◆ **INFORMATION PROVIDED**
· · · ·
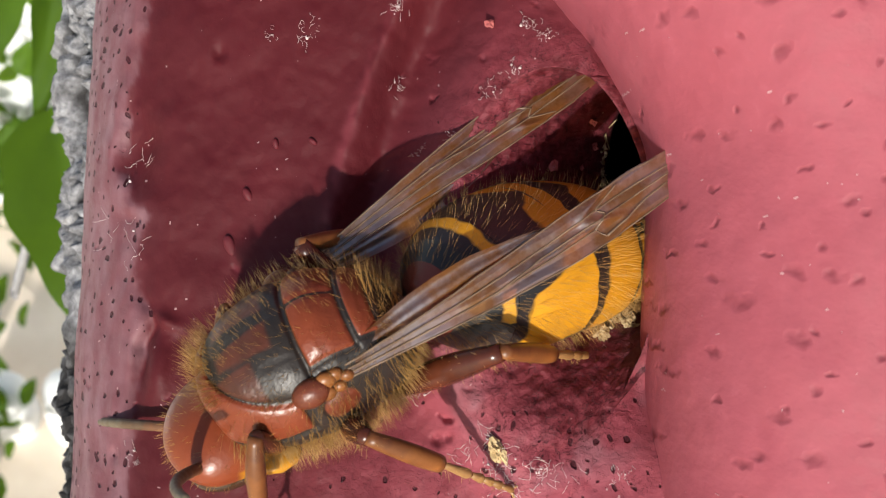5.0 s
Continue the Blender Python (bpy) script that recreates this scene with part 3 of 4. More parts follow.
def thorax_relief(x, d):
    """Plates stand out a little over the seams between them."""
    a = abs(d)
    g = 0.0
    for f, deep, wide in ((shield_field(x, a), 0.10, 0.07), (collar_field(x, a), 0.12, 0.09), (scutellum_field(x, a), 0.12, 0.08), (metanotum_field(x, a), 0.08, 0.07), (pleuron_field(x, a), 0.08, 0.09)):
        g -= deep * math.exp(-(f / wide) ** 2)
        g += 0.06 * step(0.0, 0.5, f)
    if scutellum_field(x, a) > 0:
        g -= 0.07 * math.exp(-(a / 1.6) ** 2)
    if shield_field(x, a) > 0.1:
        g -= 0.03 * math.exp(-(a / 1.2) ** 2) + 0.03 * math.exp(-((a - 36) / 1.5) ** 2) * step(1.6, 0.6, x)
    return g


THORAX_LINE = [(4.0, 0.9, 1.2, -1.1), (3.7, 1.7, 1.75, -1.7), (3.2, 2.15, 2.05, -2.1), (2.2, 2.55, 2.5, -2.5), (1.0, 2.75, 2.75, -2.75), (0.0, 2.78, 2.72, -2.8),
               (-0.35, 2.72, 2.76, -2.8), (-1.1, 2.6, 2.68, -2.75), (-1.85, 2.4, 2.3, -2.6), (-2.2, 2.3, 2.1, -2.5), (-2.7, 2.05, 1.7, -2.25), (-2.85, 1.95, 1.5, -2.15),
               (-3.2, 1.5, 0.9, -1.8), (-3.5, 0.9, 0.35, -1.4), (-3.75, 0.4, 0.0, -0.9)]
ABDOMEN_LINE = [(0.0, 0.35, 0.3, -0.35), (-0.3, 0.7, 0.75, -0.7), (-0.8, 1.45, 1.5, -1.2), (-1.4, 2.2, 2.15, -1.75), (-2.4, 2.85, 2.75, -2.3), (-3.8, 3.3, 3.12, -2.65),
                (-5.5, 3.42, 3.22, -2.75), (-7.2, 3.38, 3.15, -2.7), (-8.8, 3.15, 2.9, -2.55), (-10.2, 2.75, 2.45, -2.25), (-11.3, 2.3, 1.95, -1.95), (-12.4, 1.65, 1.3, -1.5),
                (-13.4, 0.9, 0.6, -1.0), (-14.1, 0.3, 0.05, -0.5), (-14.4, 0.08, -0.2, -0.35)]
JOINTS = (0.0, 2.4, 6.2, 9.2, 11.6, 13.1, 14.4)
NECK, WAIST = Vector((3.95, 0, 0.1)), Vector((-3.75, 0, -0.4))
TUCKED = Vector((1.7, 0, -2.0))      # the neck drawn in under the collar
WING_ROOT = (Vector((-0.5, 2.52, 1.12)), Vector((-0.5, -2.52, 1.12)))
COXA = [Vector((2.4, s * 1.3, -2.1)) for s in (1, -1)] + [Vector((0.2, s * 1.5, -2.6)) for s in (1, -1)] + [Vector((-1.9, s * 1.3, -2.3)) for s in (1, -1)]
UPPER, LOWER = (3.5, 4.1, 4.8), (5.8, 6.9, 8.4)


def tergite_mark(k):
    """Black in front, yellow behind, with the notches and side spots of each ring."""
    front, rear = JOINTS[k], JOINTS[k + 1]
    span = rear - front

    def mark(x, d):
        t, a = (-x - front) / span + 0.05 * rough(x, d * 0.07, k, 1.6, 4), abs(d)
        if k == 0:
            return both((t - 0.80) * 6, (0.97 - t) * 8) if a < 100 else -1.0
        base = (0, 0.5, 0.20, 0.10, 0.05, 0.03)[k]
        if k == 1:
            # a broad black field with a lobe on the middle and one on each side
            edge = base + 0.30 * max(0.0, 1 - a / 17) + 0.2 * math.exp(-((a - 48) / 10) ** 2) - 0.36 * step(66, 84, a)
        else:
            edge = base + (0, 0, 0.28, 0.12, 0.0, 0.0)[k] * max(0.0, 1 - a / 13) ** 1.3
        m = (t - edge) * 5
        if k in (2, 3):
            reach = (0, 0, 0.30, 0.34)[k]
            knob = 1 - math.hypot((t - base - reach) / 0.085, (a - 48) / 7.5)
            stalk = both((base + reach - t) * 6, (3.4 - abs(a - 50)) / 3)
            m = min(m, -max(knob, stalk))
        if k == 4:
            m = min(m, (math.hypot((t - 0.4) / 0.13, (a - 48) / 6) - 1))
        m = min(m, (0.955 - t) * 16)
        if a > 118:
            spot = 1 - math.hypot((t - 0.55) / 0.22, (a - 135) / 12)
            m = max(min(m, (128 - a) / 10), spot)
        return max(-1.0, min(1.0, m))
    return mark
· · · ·
Copy all lines of the listing above that contain the string "with".

Continue the Blender Python (bpy) script that recreates this scene with part 3 of 4. More parts follow.
    """Black in front, yellow behind, with the notches and side spots of each ring."""
            # a broad black field with a lobe on the middle and one on each side